# Stored data:

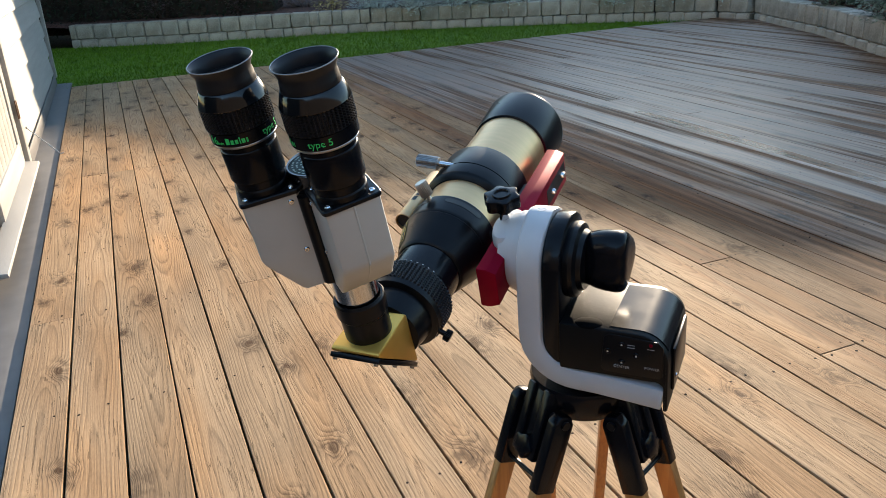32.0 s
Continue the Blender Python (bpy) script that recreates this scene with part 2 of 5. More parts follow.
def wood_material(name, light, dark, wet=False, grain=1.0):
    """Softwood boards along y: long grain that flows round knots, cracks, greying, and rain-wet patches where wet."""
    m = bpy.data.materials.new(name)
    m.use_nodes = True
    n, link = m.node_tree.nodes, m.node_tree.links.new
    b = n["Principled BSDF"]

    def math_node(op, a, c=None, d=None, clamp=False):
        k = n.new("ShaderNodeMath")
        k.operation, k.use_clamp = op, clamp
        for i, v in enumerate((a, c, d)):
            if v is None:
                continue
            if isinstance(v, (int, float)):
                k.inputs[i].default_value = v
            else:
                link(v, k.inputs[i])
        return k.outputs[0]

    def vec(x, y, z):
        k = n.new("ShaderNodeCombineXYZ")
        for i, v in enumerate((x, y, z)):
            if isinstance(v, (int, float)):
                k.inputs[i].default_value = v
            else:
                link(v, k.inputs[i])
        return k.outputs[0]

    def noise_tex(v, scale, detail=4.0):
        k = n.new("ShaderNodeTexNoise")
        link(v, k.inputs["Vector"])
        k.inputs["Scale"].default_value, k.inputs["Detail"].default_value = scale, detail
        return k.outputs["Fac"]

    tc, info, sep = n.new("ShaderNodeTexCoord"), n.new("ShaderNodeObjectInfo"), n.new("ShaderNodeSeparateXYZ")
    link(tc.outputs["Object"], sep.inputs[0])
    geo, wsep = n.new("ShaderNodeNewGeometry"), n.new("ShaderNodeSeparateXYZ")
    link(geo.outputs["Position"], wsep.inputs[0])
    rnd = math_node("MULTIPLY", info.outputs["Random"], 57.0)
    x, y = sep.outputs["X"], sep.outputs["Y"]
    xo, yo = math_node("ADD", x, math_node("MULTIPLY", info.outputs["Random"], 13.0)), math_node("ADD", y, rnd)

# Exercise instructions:
Every line of the data should be copied as it stands, without the images.

# Final result:
32.0 s
Continue the Blender Python (bpy) script that recreates this scene with part 2 of 5. More parts follow.
def wood_material(name, light, dark, wet=False, grain=1.0):
    """Softwood boards along y: long grain that flows round knots, cracks, greying, and rain-wet patches where wet."""
    m = bpy.data.materials.new(name)
    m.use_nodes = True
    n, link = m.node_tree.nodes, m.node_tree.links.new
    b = n["Principled BSDF"]

    def math_node(op, a, c=None, d=None, clamp=False):
        k = n.new("ShaderNodeMath")
        k.operation, k.use_clamp = op, clamp
        for i, v in enumerate((a, c, d)):
            if v is None:
                continue
            if isinstance(v, (int, float)):
                k.inputs[i].default_value = v
            else:
                link(v, k.inputs[i])
        return k.outputs[0]

    def vec(x, y, z):
        k = n.new("ShaderNodeCombineXYZ")
        for i, v in enumerate((x, y, z)):
            if isinstance(v, (int, float)):
                k.inputs[i].default_value = v
            else:
                link(v, k.inputs[i])
        return k.outputs[0]

    def noise_tex(v, scale, detail=4.0):
        k = n.new("ShaderNodeTexNoise")
        link(v, k.inputs["Vector"])
        k.inputs["Scale"].default_value, k.inputs["Detail"].default_value = scale, detail
        return k.outputs["Fac"]

    tc, info, sep = n.new("ShaderNodeTexCoord"), n.new("ShaderNodeObjectInfo"), n.new("ShaderNodeSeparateXYZ")
    link(tc.outputs["Object"], sep.inputs[0])
    geo, wsep = n.new("ShaderNodeNewGeometry"), n.new("ShaderNodeSeparateXYZ")
    link(geo.outputs["Position"], wsep.inputs[0])
    rnd = math_node("MULTIPLY", info.outputs["Random"], 57.0)
    x, y = sep.outputs["X"], sep.outputs["Y"]
    xo, yo = math_node("ADD", x, math_node("MULTIPLY", info.outputs["Random"], 13.0)), math_node("ADD", y, rnd)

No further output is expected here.